Topaz has a lot to work with. Based on the real-life Martel affair, in which a Soviet defection triggered a crisis in American-French relations, it has a good spy story, believable characters and exotic locations.
Alfred Hitchcock does a competent job weaving it all together, but the end result somehow lacks momentum.
The story sounds exciting on paper. A high KGB official defects to the United States and reveals the presence of nuclear missiles on Cuba. The CIA recruit a French secret agent, André Devereaux (Frederick Stafford), to get proof from a member of the Cuban delegation — who would not cooperate with an American — that is visiting New York for the United Nations.
The subsequent scene, filmed in Harlem, is expertly done, if a little hard to believe. The Cuban official can be persuaded to risk his life for a man he has only just met with an envelop of cash? If spying were that easy!
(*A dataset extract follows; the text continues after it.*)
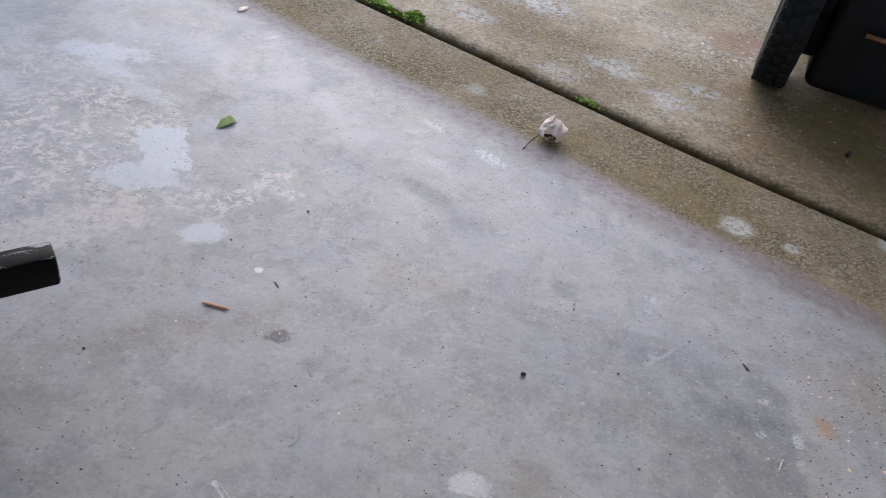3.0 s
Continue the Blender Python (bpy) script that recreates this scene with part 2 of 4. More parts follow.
    col = n.mix(n.math("MULTIPLY", pits, 0.85), col, (0.10, 0.105, 0.10))
    speck = n.math("MULTIPLY", n.span(n.cells(34, "F1", n.warped(90, 0.02)), 0.05, 0.11, 1.0, 0.0), n.span(n.noise(13, 2), 0.48, 0.60))
    col = n.mix(n.math("MULTIPLY", speck, 0.65), col, (0.13, 0.12, 0.11))
    chips = n.math("MULTIPLY", n.span(n.cells(48, "F1", n.warped(90, 0.02, n.place((5, 2, 0)))), 0.05, 0.12, 1.0, 0.0), n.span(n.noise(10, 2, 0.5, n.place((2, 6, 0))), 0.48, 0.62))
    col = n.mix(n.math("MULTIPLY", chips, 0.8), col, (0.60, 0.595, 0.58))
    scuff = n.span(n.noise(34, 3, 0.6, n.place((0, 0, 0), 35, (8, 1, 1), w1)), 0.67, 0.71, 0, 0.45)
    col = n.mix(scuff, col, (0.53, 0.53, 0.535))
    relief = n.math("SUBTRACT", n.math("ADD", n.math("MULTIPLY", fine, 0.0003), n.math("MULTIPLY", grain, 0.00016)), n.math("MULTIPLY", pits, 0.0003))
    rough = n.math("ADD", n.span(mid, 0.3, 0.7, 0.46, 0.56), n.span(fine, 0.3, 0.7, -0.05, 0.06))
    return col, rough, relief


def outdoor_look(n, base, other, algae, amount, stone=70, wet=0.6):
    """Weathered concrete with sand and small stones showing."""
    w1 = n.warped(8, 0.12)
    big = n.noise(1.7, 4, 0.6, w1)
    mid = n.noise(9, 5, 0.65)
    col = n.mix(n.span(mid, 0.3, 0.7), base, other)
    col = n.mix(n.span(big, 0.36, 0.66, 0, amount), col, algae)
    at = n.warped(60, 0.008)
    cell = n.cells(stone, "F1", at)
    tint = n.cells(stone, "F1", at, 1)
    gate = n.span(n.noise(5.5, 4, 0.6), 0.40, 0.62, 0.25, 0.9)
    col = n.mix(n.math("MULTIPLY", n.span(cell, 0.25, 0.55, 0.6, 0.0), gate), col, n.mix(n.add("SeparateColor", 0, _0=tint), (0.56, 0.48, 0.37), (0.21, 0.155, 0.095)))
    col = n.mix(n.math("MULTIPLY", n.span(cell, 0.45, 0.75), n.math("MULTIPLY", gate, 0.8)), col, (0.07, 0.06, 0.045))
    col = n.mix(n.span(n.noise(22, 6, 0.75, w1), 0.57, 0.66, 0, 0.45), col, (0.47, 0.47, 0.46))
    sandy = n.noise(75, 6, 0.8)
    col = n.mix(n.span(sandy, 0.50, 0.62, 0, 0.55), col, (0.13, 0.088, 0.045))
    col = n.mix(n.span(sandy, 0.36, 0.47, 0.5, 0.0), col, (0.48, 0.41, 0.30))
    col = n.mix(n.span(n.noise(22, 6, 0.8), 0.50, 0.60, 0, 0.55), col, (0.16, 0.112, 0.052))
    relief = n.math("ADD", n.math("MULTIPLY", n.noise(45, 6, 0.8), 0.0055), n.math("MULTIPLY", n.math("MULTIPLY", n.span(cell, 0.15, 0.7, 1.0, 0.0), gate), 0.0012))
    return col, n.span(big, 0.3, 0.7, wet, wet + 0.25), relief


def door_line(n):
    """Metres out from the garage's back, straight, and the red-brown grime along the door line."""
    g = n.add("SeparateXYZ", 1, _0=n.place((0, 0, 0), TURNED))
    grime = n.mix(n.span(n.add("SeparateXYZ", 0, _0=n.place((0, 0, 0), TURNED)), -0.4, 0.5), (0.335, 0.295, 0.285), (0.265, 0.225, 0.205))
    return g, n.mix(n.span(n.noise(40, 5, 0.75), 0.45, 0.62, 0, 0.5), grime, (0.16, 0.13, 0.115))


def make_floor():
    n = Nodes("sealed_grey_concrete")
    col, rough, relief = floor_look(n)
    g, grime = door_line(n)
    wide = n.warped(20, 0.06, n.warped(1.7, 0.20))
    inner = n.span(n.add("SeparateXYZ", 1, _0=n.place((0, 0, 0), TURNED, (1, 1, 1), wide)), 2.365, 2.455)
    inner = n.math("MAXIMUM", n.math("MULTIPLY", inner, n.span(n.noise(15, 5, 0.7), 0.32, 0.55, 0.4, 0.95)), n.span(g, 2.432, 2.459))
    col = n.mix(inner, col, grime)
    return n.done(col, n.math("ADD", rough, n.math("MULTIPLY", inner, 0.12)), n.bump(relief, 1.0, 1.0), Specular_IOR_Level=n.span(inner, 0.0, 1.0, 0.44, 0.3))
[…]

Devereaux next flies to Cuba, where he works with a leader of the resistance, Juanita de Cordoba (Karin Dor) — who is also his lover — to get photographs of the missiles.
Having completed his mission, Devereaux is recalled to Paris for an inquiry. Before he leaves, the Soviet defector tells him that a Soviet spy ring called “Topaz” is active in the French secret service. Devereaux learns the name of one traitor and must now find their leader.
Over two hours long, Topaz is long and slow. It’s hard to point out any specific scenes that could have been cut. It’s rather that the whole plot unfolds slowly.
There are some clichés that haven’t aged well. All the minority characters end up dead or injured while the white hero Devereaux get off scot-free. His wife, Nicole (Dany Robin), is constantly on the verge of tears.
Hitchcock shot two endings. Neither is satisfactory. The whole movie feels like it could have been done better.